**The exercise:**
The records should be repeated word for word, pictures excluded.

**Source material:**
******

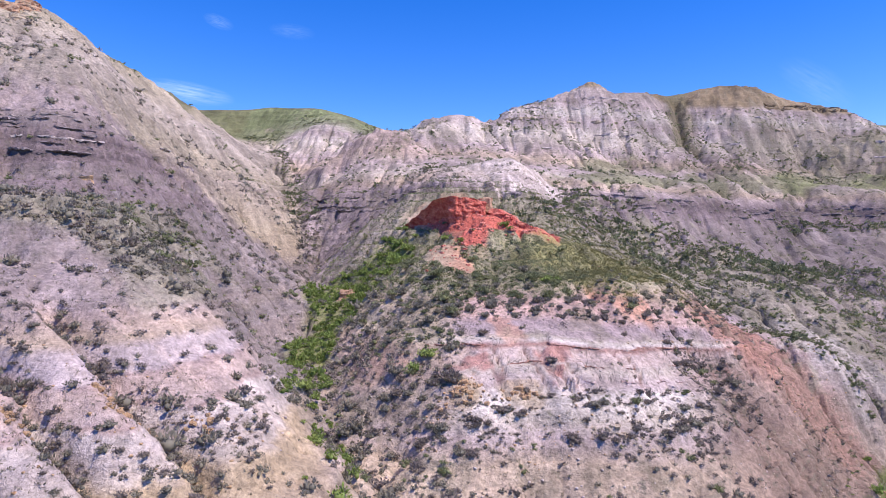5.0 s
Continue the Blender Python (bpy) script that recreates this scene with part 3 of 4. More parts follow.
    col = blend(col, (0.22, 0.245, 0.10), 0.9 * green_gully)
    bench = (1 - smooth(3, 9, np.abs(y - np.interp(x, [35, 45, 54, 74, 105, 130, 160], [178, 183, 190, 187, 194, 212, 222])) + 5 * ragged)) * smooth(30, 42, x)
    col = blend(col, (0.275, 0.265, 0.165), 0.8 * bench * smooth(-0.3, 0.2, fbm(x, y, 7, 3, 55)))
    notch = (1 - smooth(2.5, 6, np.abs(x - np.interp(y, [205, 218, 228, 240], [84, 81, 84, 86])) + 2 * ragged)) * smooth(208, 216, y)
    col = blend(col, (0.20, 0.175, 0.105), 0.8 * notch)
    col = blend(col, (0.31, 0.275, 0.215), 0.6 * spot(x, y, 130, 214, 32, 18, 49, 0.6))
    upland = smooth(34, 42, z + 3 * ragged) * smooth(222, 236, y + 3 * ragged) * (1 - smooth(-26, -12, x)) + smooth(241, 250, y) * smooth(44, 50, z)
    col = blend(col, blend(np.zeros(col.shape) + (0.19, 0.22, 0.11), CREAM, 0.8 * smooth(0.25, 0.45, fbm(x, y, 11, 4, 54))), 0.88 * upland)
    back = (1 - smooth(-86, -80, x + 1.5 * ragged)) * smooth(115, 130, y) + (1 - smooth(-80, -75, x + 2 * ragged)) * smooth(176, 190, y + 4 * ragged)
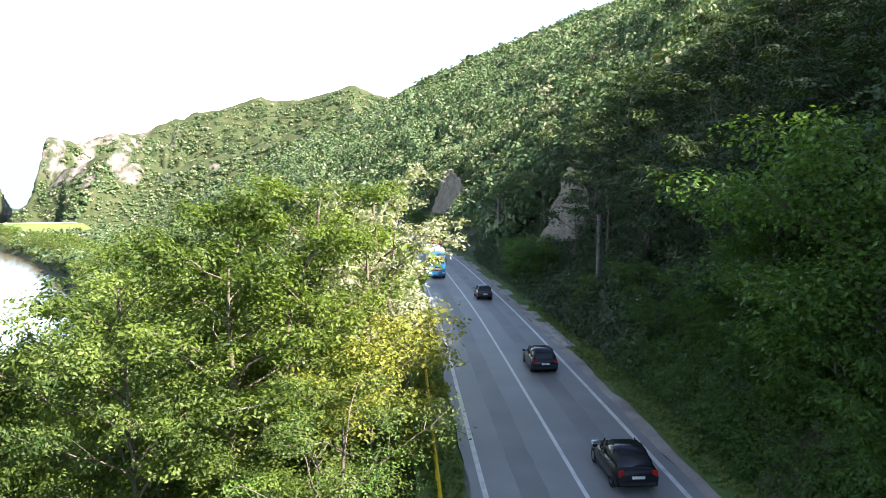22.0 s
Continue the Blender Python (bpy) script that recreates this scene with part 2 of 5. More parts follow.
def smooth_keys(keys):
    """A function that runs smoothly through (position, value) keys."""
    p, v = np.array(keys, float).T
    fine = np.arange(p[0], p[-1], 2.0)
    val = np.interp(fine, p, v)
    kern = np.hanning(31)
    pad = np.concatenate([np.full(15, val[0]), val, np.full(15, val[-1])])
    val = np.convolve(pad, kern / kern.sum(), "valid")
    return lambda q: np.interp(q, fine, val)


def step01(a, b, v):
    t = np.clip((v - a) / (b - a), 0, 1)
    return t * t * (3 - 2 * t)


def lumps(x, y, size, seed):
    """Smooth random relief from -1 to 1, lumps about size metres across."""
    rng = np.random.RandomState(seed)
    out = np.zeros_like(x, dtype=float)
    for k in range(7):
        a, ph = rng.uniform(0, 2 * np.pi), rng.uniform(0, 2 * np.pi)
        w = 2 * np.pi / (size * rng.uniform(0.6, 1.7))
        out += np.sin((x * np.cos(a) + y * np.sin(a)) * w + ph + 1.3 * np.sin((x * np.sin(a) - y * np.cos(a)) * w * 0.7 + ph * 2))
    return out / 4.0


# ---- the lie of the land ----
road_x = smooth_keys([(-900, 280), (-700, 200), (-500, 120), (-400, 70), (-300, 24), (-200, -1), (-129, -5.8), (-70, -7.1), (-27, -6.9), (0, -7.2), (38, -8), (93, -9.9), (163, -13.5), (235, -18), (320, -24), (520, -30)])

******

**In response:**
5.0 s
Continue the Blender Python (bpy) script that recreates this scene with part 3 of 4. More parts follow.
    col = blend(col, (0.22, 0.245, 0.10), 0.9 * green_gully)
    bench = (1 - smooth(3, 9, np.abs(y - np.interp(x, [35, 45, 54, 74, 105, 130, 160], [178, 183, 190, 187, 194, 212, 222])) + 5 * ragged)) * smooth(30, 42, x)
    col = blend(col, (0.275, 0.265, 0.165), 0.8 * bench * smooth(-0.3, 0.2, fbm(x, y, 7, 3, 55)))
    notch = (1 - smooth(2.5, 6, np.abs(x - np.interp(y, [205, 218, 228, 240], [84, 81, 84, 86])) + 2 * ragged)) * smooth(208, 216, y)
    col = blend(col, (0.20, 0.175, 0.105), 0.8 * notch)
    col = blend(col, (0.31, 0.275, 0.215), 0.6 * spot(x, y, 130, 214, 32, 18, 49, 0.6))
    upland = smooth(34, 42, z + 3 * ragged) * smooth(222, 236, y + 3 * ragged) * (1 - smooth(-26, -12, x)) + smooth(241, 250, y) * smooth(44, 50, z)
    col = blend(col, blend(np.zeros(col.shape) + (0.19, 0.22, 0.11), CREAM, 0.8 * smooth(0.25, 0.45, fbm(x, y, 11, 4, 54))), 0.88 * upland)
    back = (1 - smooth(-86, -80, x + 1.5 * ragged)) * smooth(115, 130, y) + (1 - smooth(-80, -75, x + 2 * ragged)) * smooth(176, 190, y + 4 * ragged)
22.0 s
Continue the Blender Python (bpy) script that recreates this scene with part 2 of 5. More parts follow.
def smooth_keys(keys):
    """A function that runs smoothly through (position, value) keys."""
    p, v = np.array(keys, float).T
    fine = np.arange(p[0], p[-1], 2.0)
    val = np.interp(fine, p, v)
    kern = np.hanning(31)
    pad = np.concatenate([np.full(15, val[0]), val, np.full(15, val[-1])])
    val = np.convolve(pad, kern / kern.sum(), "valid")
    return lambda q: np.interp(q, fine, val)


def step01(a, b, v):
    t = np.clip((v - a) / (b - a), 0, 1)
    return t * t * (3 - 2 * t)


def lumps(x, y, size, seed):
    """Smooth random relief from -1 to 1, lumps about size metres across."""
    rng = np.random.RandomState(seed)
    out = np.zeros_like(x, dtype=float)
    for k in range(7):
        a, ph = rng.uniform(0, 2 * np.pi), rng.uniform(0, 2 * np.pi)
        w = 2 * np.pi / (size * rng.uniform(0.6, 1.7))
        out += np.sin((x * np.cos(a) + y * np.sin(a)) * w + ph + 1.3 * np.sin((x * np.sin(a) - y * np.cos(a)) * w * 0.7 + ph * 2))
    return out / 4.0


# ---- the lie of the land ----
road_x = smooth_keys([(-900, 280), (-700, 200), (-500, 120), (-400, 70), (-300, 24), (-200, -1), (-129, -5.8), (-70, -7.1), (-27, -6.9), (0, -7.2), (38, -8), (93, -9.9), (163, -13.5), (235, -18), (320, -24), (520, -30)])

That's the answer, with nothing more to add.